Records supplied →
_____
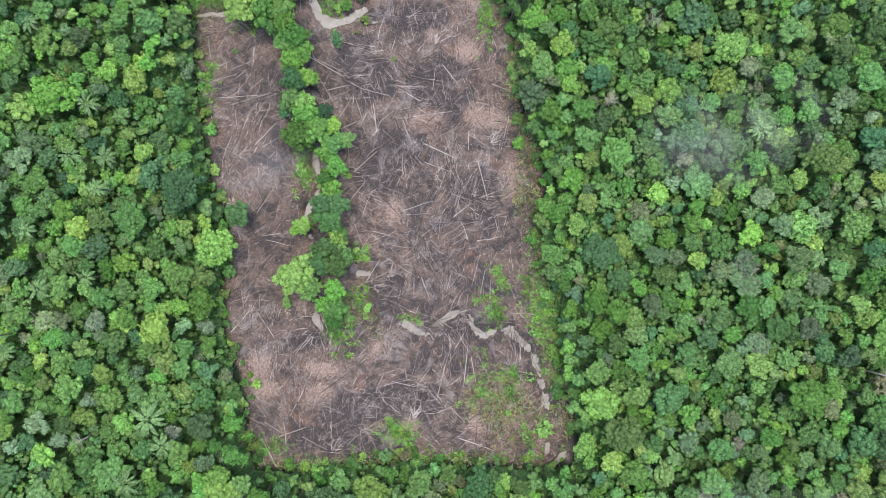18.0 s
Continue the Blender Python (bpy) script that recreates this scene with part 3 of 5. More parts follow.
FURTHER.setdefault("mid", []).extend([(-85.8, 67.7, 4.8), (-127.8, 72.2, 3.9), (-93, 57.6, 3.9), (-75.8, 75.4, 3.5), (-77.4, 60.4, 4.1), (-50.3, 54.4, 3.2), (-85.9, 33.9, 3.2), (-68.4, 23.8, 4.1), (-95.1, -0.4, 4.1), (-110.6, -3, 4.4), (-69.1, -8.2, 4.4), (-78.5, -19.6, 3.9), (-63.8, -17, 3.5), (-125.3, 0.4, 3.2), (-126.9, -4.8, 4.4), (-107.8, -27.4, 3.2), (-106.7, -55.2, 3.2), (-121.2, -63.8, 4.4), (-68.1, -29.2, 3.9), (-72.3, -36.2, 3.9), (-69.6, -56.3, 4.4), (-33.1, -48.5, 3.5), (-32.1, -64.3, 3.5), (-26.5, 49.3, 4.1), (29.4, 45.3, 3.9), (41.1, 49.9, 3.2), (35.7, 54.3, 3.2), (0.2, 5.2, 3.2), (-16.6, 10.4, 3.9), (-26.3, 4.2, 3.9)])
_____
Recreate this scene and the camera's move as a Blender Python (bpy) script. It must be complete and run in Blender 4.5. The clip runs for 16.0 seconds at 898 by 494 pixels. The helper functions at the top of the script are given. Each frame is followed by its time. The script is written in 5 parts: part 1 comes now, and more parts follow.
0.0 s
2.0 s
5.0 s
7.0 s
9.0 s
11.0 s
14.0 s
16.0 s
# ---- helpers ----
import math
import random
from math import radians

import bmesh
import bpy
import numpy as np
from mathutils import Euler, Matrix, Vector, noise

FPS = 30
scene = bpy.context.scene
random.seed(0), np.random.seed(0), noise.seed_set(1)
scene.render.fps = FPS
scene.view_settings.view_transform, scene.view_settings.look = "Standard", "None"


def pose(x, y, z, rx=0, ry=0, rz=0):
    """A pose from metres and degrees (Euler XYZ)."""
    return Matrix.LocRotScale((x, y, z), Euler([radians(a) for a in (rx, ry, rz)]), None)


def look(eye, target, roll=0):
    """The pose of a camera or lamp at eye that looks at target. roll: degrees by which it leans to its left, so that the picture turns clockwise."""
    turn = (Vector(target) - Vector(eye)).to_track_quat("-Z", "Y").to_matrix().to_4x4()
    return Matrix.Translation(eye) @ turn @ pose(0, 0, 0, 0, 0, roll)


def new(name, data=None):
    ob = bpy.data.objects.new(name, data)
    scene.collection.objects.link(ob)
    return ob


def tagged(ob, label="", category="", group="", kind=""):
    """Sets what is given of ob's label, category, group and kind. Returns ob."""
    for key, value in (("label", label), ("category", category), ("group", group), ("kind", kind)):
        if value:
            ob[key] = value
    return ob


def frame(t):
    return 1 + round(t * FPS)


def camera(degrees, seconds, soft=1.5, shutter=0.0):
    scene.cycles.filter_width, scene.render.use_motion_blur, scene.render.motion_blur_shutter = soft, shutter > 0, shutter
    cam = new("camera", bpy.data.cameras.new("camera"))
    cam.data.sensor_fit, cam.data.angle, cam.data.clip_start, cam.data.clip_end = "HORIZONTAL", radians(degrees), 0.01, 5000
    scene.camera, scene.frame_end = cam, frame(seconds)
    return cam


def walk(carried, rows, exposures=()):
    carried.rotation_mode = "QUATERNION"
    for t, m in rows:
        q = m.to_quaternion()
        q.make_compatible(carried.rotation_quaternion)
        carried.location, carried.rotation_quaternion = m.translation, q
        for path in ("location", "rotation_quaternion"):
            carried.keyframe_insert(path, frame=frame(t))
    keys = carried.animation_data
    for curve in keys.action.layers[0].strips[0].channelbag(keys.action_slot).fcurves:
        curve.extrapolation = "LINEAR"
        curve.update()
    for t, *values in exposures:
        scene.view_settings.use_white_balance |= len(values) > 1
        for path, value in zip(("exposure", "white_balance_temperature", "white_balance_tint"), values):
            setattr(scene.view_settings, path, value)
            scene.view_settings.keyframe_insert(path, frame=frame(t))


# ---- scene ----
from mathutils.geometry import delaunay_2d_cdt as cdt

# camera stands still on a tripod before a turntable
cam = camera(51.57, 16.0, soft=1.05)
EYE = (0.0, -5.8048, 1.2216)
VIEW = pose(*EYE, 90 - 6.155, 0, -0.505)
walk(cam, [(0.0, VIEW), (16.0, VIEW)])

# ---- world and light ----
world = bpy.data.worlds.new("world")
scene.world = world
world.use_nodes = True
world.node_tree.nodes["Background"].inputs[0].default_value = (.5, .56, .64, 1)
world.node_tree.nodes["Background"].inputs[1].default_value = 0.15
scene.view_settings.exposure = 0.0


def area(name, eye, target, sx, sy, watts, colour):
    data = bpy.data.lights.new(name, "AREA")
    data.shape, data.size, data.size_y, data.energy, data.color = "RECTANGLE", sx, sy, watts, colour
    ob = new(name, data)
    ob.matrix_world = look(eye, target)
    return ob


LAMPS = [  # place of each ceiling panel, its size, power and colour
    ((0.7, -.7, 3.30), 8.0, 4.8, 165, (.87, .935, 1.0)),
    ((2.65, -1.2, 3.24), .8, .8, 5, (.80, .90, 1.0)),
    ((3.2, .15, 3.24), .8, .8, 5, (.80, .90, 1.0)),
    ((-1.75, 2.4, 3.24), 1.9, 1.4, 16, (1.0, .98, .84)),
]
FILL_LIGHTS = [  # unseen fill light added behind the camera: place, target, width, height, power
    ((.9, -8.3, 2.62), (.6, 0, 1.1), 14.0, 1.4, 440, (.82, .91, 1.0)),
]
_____
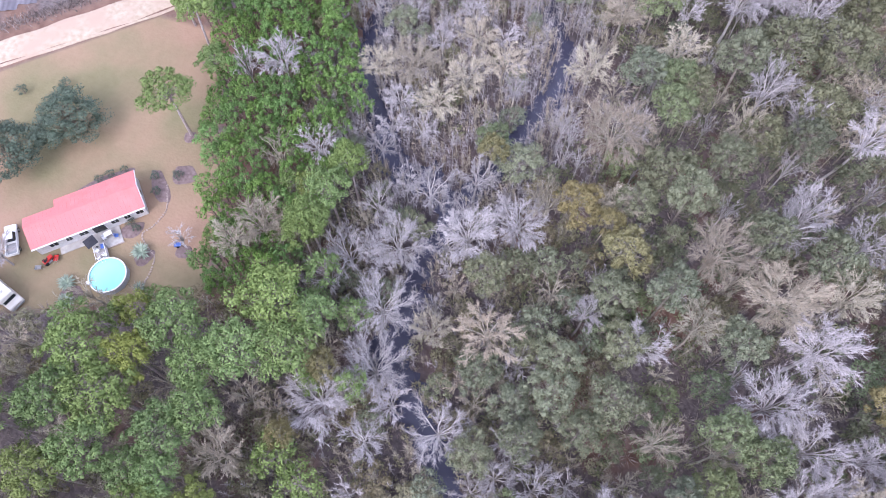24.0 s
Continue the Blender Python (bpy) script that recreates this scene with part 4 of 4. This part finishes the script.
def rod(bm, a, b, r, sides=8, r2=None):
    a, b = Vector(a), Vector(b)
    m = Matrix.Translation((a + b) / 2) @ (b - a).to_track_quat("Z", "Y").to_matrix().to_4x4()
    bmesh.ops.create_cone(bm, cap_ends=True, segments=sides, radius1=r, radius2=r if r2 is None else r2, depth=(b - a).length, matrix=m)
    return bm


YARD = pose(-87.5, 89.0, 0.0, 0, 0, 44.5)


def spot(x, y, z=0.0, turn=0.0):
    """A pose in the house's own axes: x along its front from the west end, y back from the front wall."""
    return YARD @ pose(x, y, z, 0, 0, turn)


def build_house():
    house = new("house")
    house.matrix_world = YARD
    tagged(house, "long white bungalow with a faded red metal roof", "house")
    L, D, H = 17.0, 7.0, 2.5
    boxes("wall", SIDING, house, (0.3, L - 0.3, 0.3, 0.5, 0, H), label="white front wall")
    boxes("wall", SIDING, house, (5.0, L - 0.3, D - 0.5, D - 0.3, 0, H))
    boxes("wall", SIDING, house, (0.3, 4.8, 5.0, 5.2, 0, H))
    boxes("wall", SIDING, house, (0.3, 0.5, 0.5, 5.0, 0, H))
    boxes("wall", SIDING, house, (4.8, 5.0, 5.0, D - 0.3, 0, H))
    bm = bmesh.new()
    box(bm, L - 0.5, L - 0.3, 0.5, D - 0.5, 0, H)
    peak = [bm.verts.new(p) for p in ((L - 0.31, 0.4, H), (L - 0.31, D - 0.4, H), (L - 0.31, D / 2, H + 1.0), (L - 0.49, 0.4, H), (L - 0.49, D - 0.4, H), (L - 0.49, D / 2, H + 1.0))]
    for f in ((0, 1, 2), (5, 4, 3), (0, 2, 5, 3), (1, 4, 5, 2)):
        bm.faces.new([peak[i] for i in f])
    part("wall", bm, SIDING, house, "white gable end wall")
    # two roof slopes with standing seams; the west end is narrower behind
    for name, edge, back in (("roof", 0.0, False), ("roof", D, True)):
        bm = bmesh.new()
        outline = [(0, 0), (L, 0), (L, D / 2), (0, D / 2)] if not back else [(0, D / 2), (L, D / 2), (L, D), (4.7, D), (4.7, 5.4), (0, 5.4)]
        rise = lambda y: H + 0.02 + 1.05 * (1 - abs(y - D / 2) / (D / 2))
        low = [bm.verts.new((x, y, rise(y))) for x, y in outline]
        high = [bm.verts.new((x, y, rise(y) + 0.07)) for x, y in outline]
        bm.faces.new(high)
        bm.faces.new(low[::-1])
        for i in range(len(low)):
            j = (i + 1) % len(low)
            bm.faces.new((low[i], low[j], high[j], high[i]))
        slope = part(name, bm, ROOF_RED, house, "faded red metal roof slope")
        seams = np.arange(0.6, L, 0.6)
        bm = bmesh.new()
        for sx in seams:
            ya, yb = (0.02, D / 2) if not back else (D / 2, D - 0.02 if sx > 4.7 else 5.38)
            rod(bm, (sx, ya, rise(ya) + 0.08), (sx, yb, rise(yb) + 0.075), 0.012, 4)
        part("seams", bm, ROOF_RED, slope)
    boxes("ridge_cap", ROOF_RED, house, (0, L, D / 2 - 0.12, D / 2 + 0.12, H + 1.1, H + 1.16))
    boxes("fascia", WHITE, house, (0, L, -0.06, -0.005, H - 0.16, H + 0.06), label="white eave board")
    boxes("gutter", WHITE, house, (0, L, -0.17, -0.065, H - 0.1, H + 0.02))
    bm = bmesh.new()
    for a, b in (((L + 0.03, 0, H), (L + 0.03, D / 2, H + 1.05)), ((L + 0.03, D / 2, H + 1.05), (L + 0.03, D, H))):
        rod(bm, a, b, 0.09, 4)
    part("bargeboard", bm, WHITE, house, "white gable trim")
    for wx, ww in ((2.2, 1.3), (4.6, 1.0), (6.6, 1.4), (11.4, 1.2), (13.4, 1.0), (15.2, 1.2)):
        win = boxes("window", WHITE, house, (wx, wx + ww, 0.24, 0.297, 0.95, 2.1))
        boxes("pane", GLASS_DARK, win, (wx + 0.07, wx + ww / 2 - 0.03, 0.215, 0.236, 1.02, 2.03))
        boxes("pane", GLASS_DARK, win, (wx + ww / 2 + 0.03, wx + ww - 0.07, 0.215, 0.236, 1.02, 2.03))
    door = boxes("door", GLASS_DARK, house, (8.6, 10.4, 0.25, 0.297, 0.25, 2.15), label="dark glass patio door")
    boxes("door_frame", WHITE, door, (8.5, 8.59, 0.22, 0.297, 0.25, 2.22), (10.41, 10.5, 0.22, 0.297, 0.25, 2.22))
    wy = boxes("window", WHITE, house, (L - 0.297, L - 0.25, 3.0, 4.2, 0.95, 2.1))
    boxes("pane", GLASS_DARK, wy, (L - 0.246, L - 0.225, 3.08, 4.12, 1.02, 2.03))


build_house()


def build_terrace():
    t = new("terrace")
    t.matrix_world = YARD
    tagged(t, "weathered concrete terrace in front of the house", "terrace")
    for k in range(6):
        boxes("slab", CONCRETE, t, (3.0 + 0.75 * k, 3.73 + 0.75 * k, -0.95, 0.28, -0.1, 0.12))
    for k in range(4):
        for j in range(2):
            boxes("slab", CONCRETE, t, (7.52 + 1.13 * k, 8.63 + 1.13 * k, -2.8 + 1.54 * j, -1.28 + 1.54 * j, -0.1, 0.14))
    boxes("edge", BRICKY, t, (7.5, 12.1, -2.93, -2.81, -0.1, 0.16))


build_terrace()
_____
Aim of the exercise → Report only a number: how many lines in the material above contain the string "rows".

Result of this task → 2